The importance of MIME is that it defined a standard (eventually agreed by the IETF as RFC2045 in 1996) that email systems could support to ensure interoperability with other systems. At that time it was easy enough to circulate documents within the boundaries of an individual system as almost all email vendors had devised a mechanism to attach items, mostly word processing documents. Difficulties arose as soon as messages were directed to external recipients as they then had to navigate through one or more gateways to negotiate protocols used to communicate between different systems. Sending a message with an attachment from a system like IBM PROFS to DEC ALL-IN-1 was an adventure into itself and software such as SNADS gateways were created to enable communication to occur. However, these gateways were purpose-designed to handle the specific demands of certain email systems and were in no way general-purpose. In addition, they usually couldn’t handle a wide range of attachments.

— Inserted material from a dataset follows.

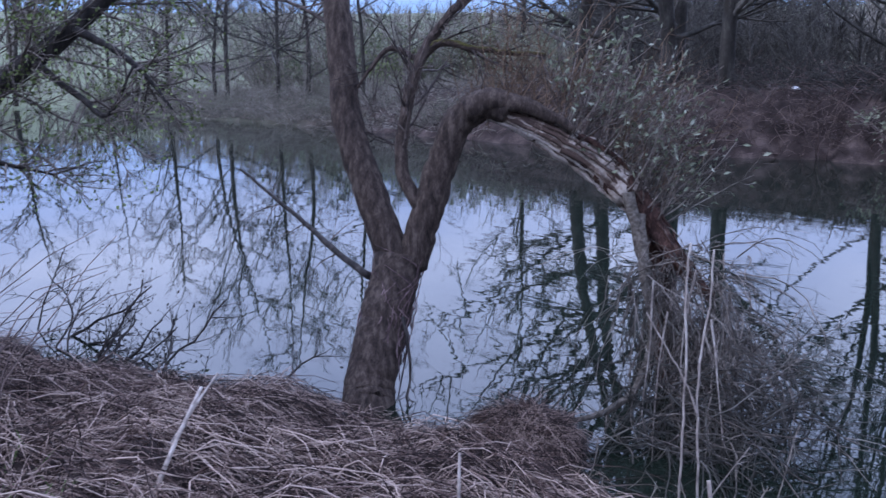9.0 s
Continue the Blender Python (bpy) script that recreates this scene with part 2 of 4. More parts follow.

MIME came along at a time when Internet messaging protocols such as SMTP and POP3 were being worked on to enable broad communication across the nascent Internet. The original definition for MIME included sixteen attachment types and reflected the narrow spectrum of attachments that were in general use at that time. Today there are over a thousand MIME attachment types defined.

The general-purpose nature of MIME became more useful as PC format types proliferated. Another aspect of MIME, its provision of a method to encode attachment data in a highly efficient manner, allowed email systems to send attachments without a huge overhead on the amount of data that had to be exchanged between systems.

The original version of Exchange didn’t include Internet connectivity. You had to buy and install a separate Internet Mail Connector (IMC) before Exchange could understand SMTP and MIME. This was understandable in that the foundation for the first generation of Exchange is based on the X.400 and X.500 ITU recommendations, which were seen as the best standards to use at the time when Microsoft started to work on the Exchange product. Soon after Exchange 4.0 was released, aided by a memo that recognized the importance of the Internet sent by a certain Bill Gates, a decision was made to ditch the separate IMC and instead provide the Internet Mail Service (IMS) as a core part of the product from Exchange 5.0 onwards. The move away from Exchange’s X.400 roots was completed only ten years later when the SMTP-centric Exchange 2007 shipped.

All in all, the Internet wouldn’t quite be the same as it is today without MIME. We certainly wouldn’t be able to cheerfully ship attachments of all types around with the ease that we can – even if it’s still not possible to drag and drop a complete DVD to a message. For its contribution to email, we should celebrate the 20th birthday of MIME and toast its enduring nature and the wisdom and foresight of its creators.